### Data excerpt
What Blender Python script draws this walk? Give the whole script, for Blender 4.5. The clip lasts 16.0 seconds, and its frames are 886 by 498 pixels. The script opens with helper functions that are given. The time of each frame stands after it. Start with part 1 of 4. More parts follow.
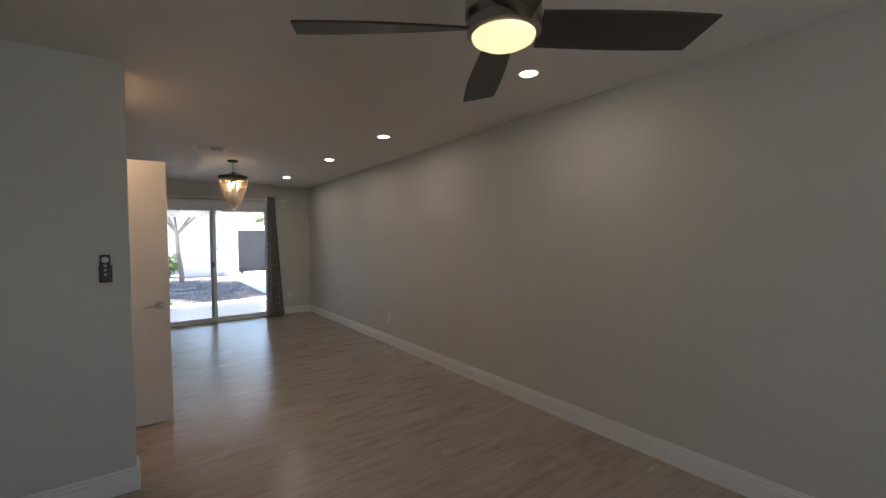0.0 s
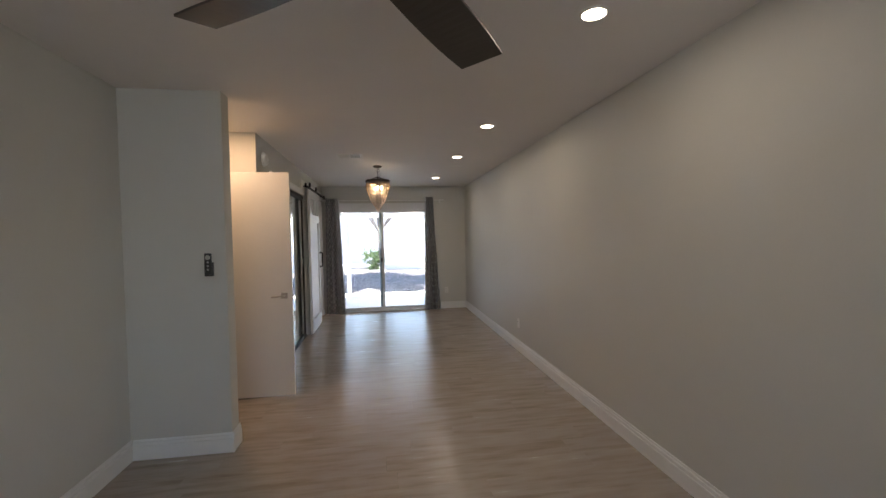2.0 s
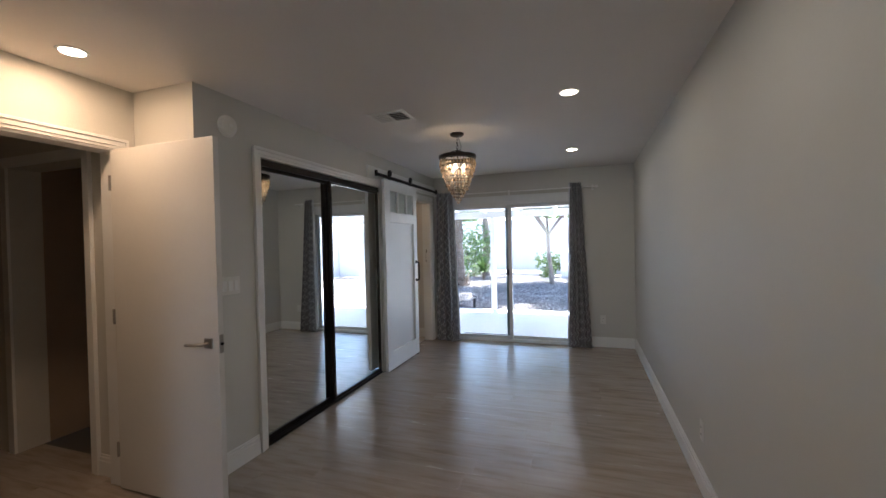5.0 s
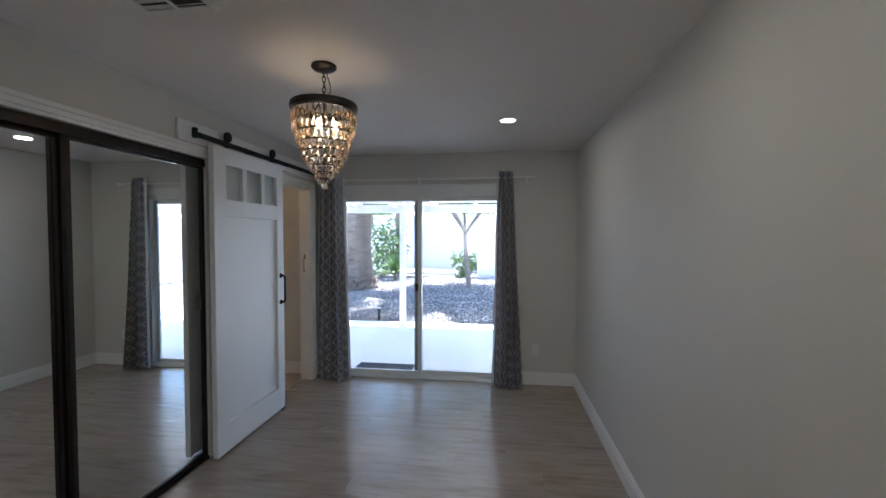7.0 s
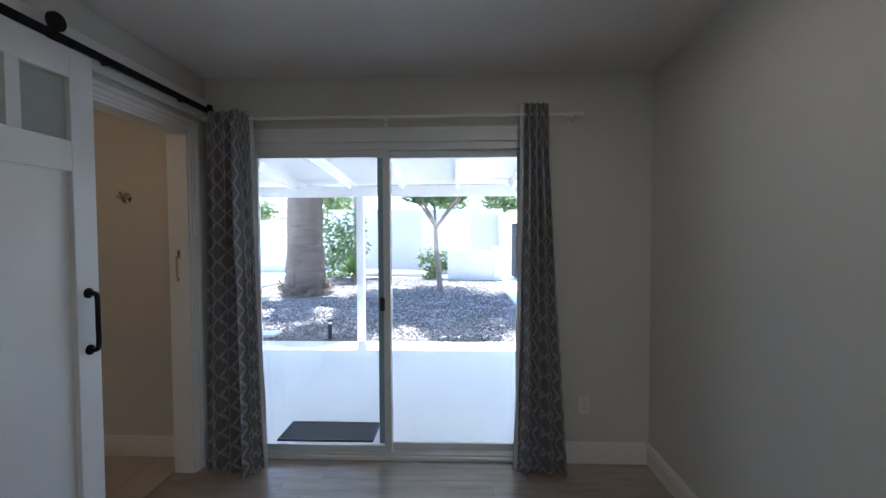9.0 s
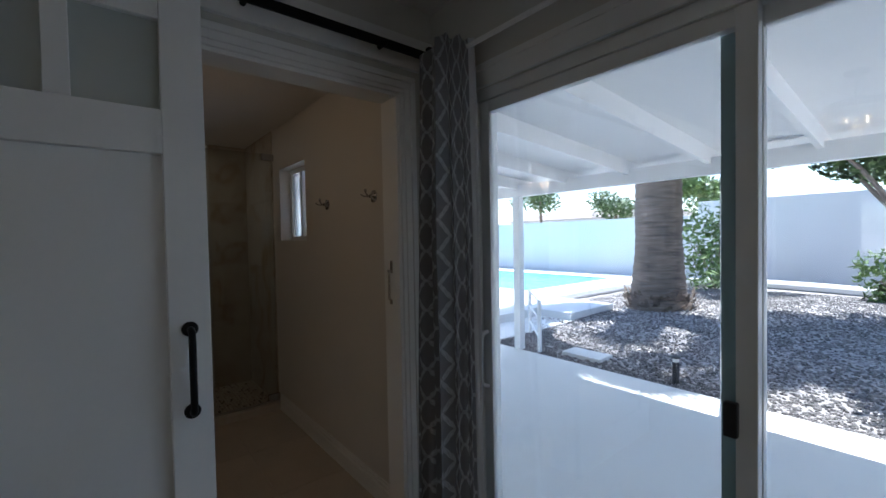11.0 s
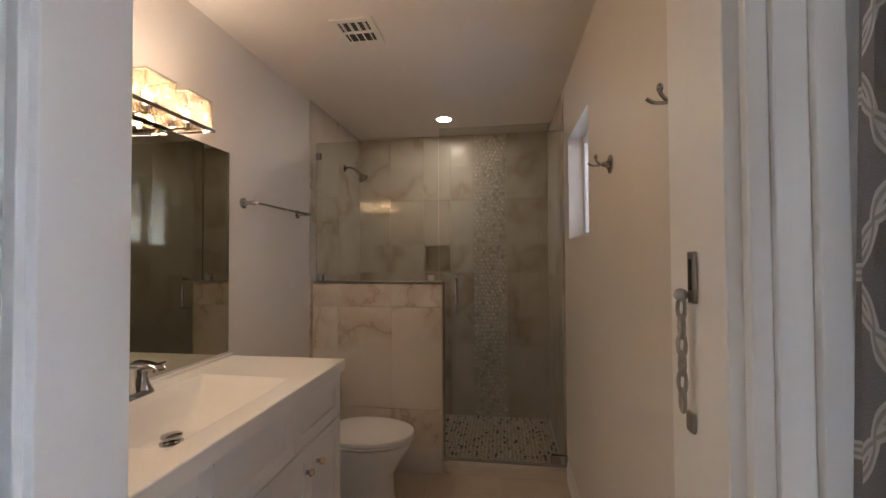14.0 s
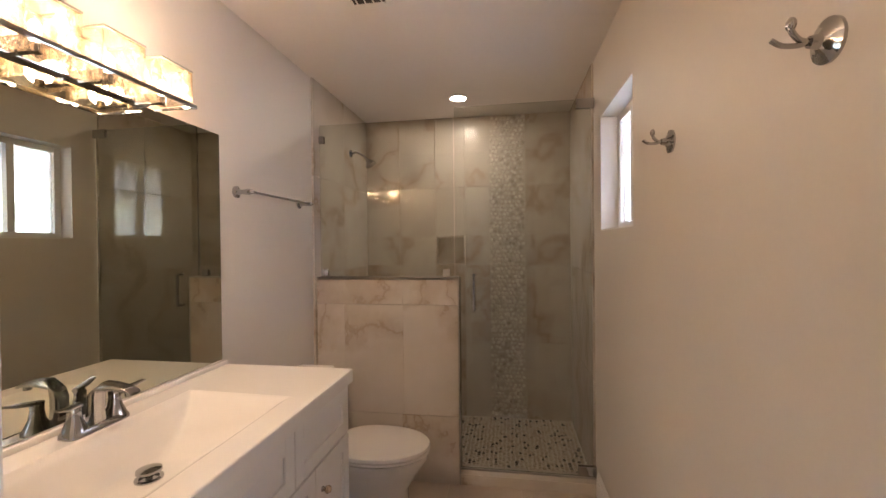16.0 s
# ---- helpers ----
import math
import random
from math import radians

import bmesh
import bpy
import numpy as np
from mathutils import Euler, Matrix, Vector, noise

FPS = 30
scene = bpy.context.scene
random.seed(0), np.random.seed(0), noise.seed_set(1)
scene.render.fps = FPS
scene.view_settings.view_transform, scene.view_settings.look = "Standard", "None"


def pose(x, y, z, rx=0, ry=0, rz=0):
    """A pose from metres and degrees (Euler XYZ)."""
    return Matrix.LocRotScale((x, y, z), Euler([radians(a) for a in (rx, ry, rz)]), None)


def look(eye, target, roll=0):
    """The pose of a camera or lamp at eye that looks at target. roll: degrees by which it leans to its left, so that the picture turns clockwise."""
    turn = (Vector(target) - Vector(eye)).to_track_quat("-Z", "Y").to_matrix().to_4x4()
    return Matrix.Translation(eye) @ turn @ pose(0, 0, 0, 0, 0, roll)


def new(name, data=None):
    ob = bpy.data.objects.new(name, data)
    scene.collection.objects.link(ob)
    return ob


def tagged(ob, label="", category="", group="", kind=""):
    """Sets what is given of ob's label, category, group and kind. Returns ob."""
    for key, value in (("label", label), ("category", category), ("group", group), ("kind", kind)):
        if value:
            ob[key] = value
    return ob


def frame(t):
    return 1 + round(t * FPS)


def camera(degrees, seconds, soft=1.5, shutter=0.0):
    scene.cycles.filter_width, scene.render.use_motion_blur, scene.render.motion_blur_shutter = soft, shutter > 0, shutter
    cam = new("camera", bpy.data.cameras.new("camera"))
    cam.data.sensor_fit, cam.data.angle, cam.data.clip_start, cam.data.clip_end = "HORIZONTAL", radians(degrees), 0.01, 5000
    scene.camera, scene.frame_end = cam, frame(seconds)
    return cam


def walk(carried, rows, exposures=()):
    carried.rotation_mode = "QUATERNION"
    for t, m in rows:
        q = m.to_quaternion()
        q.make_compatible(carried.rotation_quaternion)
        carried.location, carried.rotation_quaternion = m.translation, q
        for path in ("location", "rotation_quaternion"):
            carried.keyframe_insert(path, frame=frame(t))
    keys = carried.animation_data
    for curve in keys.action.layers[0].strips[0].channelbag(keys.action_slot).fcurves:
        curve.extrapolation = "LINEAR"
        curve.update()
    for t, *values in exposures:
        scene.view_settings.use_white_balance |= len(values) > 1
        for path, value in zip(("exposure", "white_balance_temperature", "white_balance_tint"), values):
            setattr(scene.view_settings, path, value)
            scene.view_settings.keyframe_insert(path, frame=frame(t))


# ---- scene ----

### Problem details
Reproduce every line of the material precisely, omitting its pictures.

### Correct response
What Blender Python script draws this walk? Give the whole script, for Blender 4.5. The clip lasts 16.0 seconds, and its frames are 886 by 498 pixels. The script opens with helper functions that are given. The time of each frame stands after it. Start with part 1 of 4. More parts follow.
0.0 s
2.0 s
5.0 s
7.0 s
9.0 s
11.0 s
14.0 s
16.0 s
# ---- helpers ----
import math
import random
from math import radians

import bmesh
import bpy
import numpy as np
from mathutils import Euler, Matrix, Vector, noise

FPS = 30
scene = bpy.context.scene
random.seed(0), np.random.seed(0), noise.seed_set(1)
scene.render.fps = FPS
scene.view_settings.view_transform, scene.view_settings.look = "Standard", "None"


def pose(x, y, z, rx=0, ry=0, rz=0):
    """A pose from metres and degrees (Euler XYZ)."""
    return Matrix.LocRotScale((x, y, z), Euler([radians(a) for a in (rx, ry, rz)]), None)


def look(eye, target, roll=0):
    """The pose of a camera or lamp at eye that looks at target. roll: degrees by which it leans to its left, so that the picture turns clockwise."""
    turn = (Vector(target) - Vector(eye)).to_track_quat("-Z", "Y").to_matrix().to_4x4()
    return Matrix.Translation(eye) @ turn @ pose(0, 0, 0, 0, 0, roll)


def new(name, data=None):
    ob = bpy.data.objects.new(name, data)
    scene.collection.objects.link(ob)
    return ob


def tagged(ob, label="", category="", group="", kind=""):
    """Sets what is given of ob's label, category, group and kind. Returns ob."""
    for key, value in (("label", label), ("category", category), ("group", group), ("kind", kind)):
        if value:
            ob[key] = value
    return ob


def frame(t):
    return 1 + round(t * FPS)


def camera(degrees, seconds, soft=1.5, shutter=0.0):
    scene.cycles.filter_width, scene.render.use_motion_blur, scene.render.motion_blur_shutter = soft, shutter > 0, shutter
    cam = new("camera", bpy.data.cameras.new("camera"))
    cam.data.sensor_fit, cam.data.angle, cam.data.clip_start, cam.data.clip_end = "HORIZONTAL", radians(degrees), 0.01, 5000
    scene.camera, scene.frame_end = cam, frame(seconds)
    return cam


def walk(carried, rows, exposures=()):
    carried.rotation_mode = "QUATERNION"
    for t, m in rows:
        q = m.to_quaternion()
        q.make_compatible(carried.rotation_quaternion)
        carried.location, carried.rotation_quaternion = m.translation, q
        for path in ("location", "rotation_quaternion"):
            carried.keyframe_insert(path, frame=frame(t))
    keys = carried.animation_data
    for curve in keys.action.layers[0].strips[0].channelbag(keys.action_slot).fcurves:
        curve.extrapolation = "LINEAR"
        curve.update()
    for t, *values in exposures:
        scene.view_settings.use_white_balance |= len(values) > 1
        for path, value in zip(("exposure", "white_balance_temperature", "white_balance_tint"), values):
            setattr(scene.view_settings, path, value)
            scene.view_settings.keyframe_insert(path, frame=frame(t))


# ---- scene ----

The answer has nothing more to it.